-- Start --

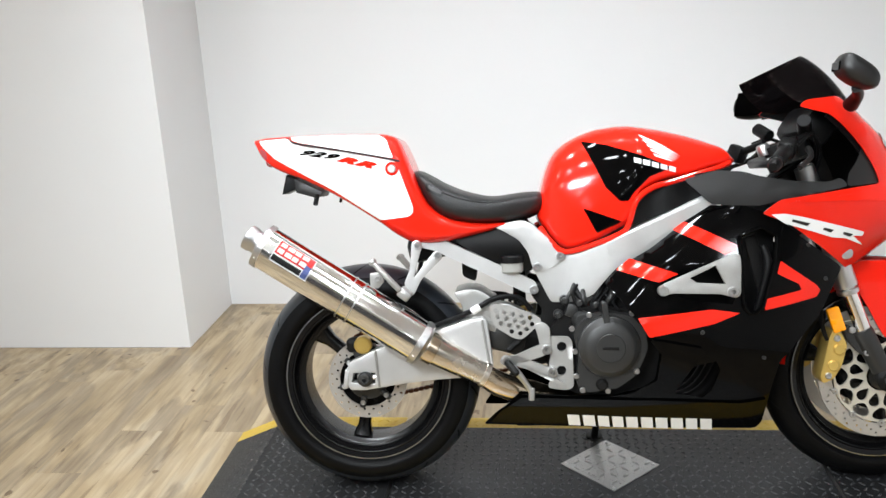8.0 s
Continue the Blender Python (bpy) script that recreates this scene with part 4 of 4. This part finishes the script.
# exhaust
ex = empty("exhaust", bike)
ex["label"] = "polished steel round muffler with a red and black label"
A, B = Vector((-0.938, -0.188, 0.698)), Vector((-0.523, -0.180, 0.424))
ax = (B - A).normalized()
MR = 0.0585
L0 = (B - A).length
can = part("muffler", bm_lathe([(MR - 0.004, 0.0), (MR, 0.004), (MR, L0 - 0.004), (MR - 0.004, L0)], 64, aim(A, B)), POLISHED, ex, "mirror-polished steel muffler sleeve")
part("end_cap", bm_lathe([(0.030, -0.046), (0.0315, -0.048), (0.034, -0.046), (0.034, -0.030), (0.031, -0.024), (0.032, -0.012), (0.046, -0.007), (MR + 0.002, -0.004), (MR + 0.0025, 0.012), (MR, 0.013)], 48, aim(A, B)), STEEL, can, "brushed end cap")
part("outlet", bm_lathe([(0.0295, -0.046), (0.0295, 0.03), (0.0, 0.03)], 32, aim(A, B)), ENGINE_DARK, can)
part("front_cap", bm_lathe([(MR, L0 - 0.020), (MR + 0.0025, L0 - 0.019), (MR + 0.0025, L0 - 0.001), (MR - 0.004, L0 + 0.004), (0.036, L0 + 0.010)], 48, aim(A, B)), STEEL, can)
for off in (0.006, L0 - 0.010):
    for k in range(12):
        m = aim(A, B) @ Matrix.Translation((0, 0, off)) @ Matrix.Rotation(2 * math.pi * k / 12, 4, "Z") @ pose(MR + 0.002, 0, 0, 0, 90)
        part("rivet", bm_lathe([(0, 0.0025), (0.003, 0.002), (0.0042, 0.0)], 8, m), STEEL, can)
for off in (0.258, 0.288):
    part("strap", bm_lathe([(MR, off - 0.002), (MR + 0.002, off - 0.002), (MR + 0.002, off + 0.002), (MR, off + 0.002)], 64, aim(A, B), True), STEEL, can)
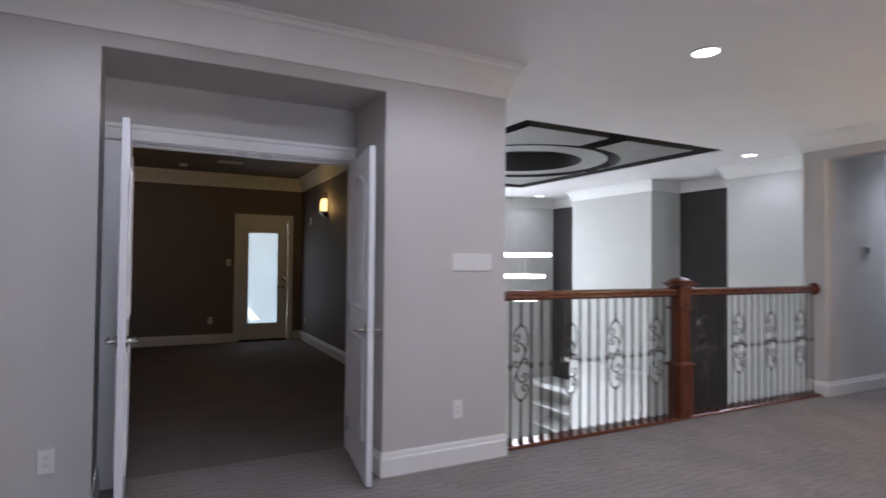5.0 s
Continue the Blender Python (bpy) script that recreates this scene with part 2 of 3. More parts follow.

-- End --

Your job is to transcribe the entries above exactly; skip the pictures.

* **Answer to the problem**
8.0 s
Continue the Blender Python (bpy) script that recreates this scene with part 4 of 4. This part finishes the script.
# exhaust
ex = empty("exhaust", bike)
ex["label"] = "polished steel round muffler with a red and black label"
A, B = Vector((-0.938, -0.188, 0.698)), Vector((-0.523, -0.180, 0.424))
ax = (B - A).normalized()
MR = 0.0585
L0 = (B - A).length
can = part("muffler", bm_lathe([(MR - 0.004, 0.0), (MR, 0.004), (MR, L0 - 0.004), (MR - 0.004, L0)], 64, aim(A, B)), POLISHED, ex, "mirror-polished steel muffler sleeve")
part("end_cap", bm_lathe([(0.030, -0.046), (0.0315, -0.048), (0.034, -0.046), (0.034, -0.030), (0.031, -0.024), (0.032, -0.012), (0.046, -0.007), (MR + 0.002, -0.004), (MR + 0.0025, 0.012), (MR, 0.013)], 48, aim(A, B)), STEEL, can, "brushed end cap")
part("outlet", bm_lathe([(0.0295, -0.046), (0.0295, 0.03), (0.0, 0.03)], 32, aim(A, B)), ENGINE_DARK, can)
part("front_cap", bm_lathe([(MR, L0 - 0.020), (MR + 0.0025, L0 - 0.019), (MR + 0.0025, L0 - 0.001), (MR - 0.004, L0 + 0.004), (0.036, L0 + 0.010)], 48, aim(A, B)), STEEL, can)
for off in (0.006, L0 - 0.010):
    for k in range(12):
        m = aim(A, B) @ Matrix.Translation((0, 0, off)) @ Matrix.Rotation(2 * math.pi * k / 12, 4, "Z") @ pose(MR + 0.002, 0, 0, 0, 90)
        part("rivet", bm_lathe([(0, 0.0025), (0.003, 0.002), (0.0042, 0.0)], 8, m), STEEL, can)
for off in (0.258, 0.288):
    part("strap", bm_lathe([(MR, off - 0.002), (MR + 0.002, off - 0.002), (MR + 0.002, off + 0.002), (MR, off + 0.002)], 64, aim(A, B), True), STEEL, can)
5.0 s
Continue the Blender Python (bpy) script that recreates this scene with part 2 of 3. More parts follow.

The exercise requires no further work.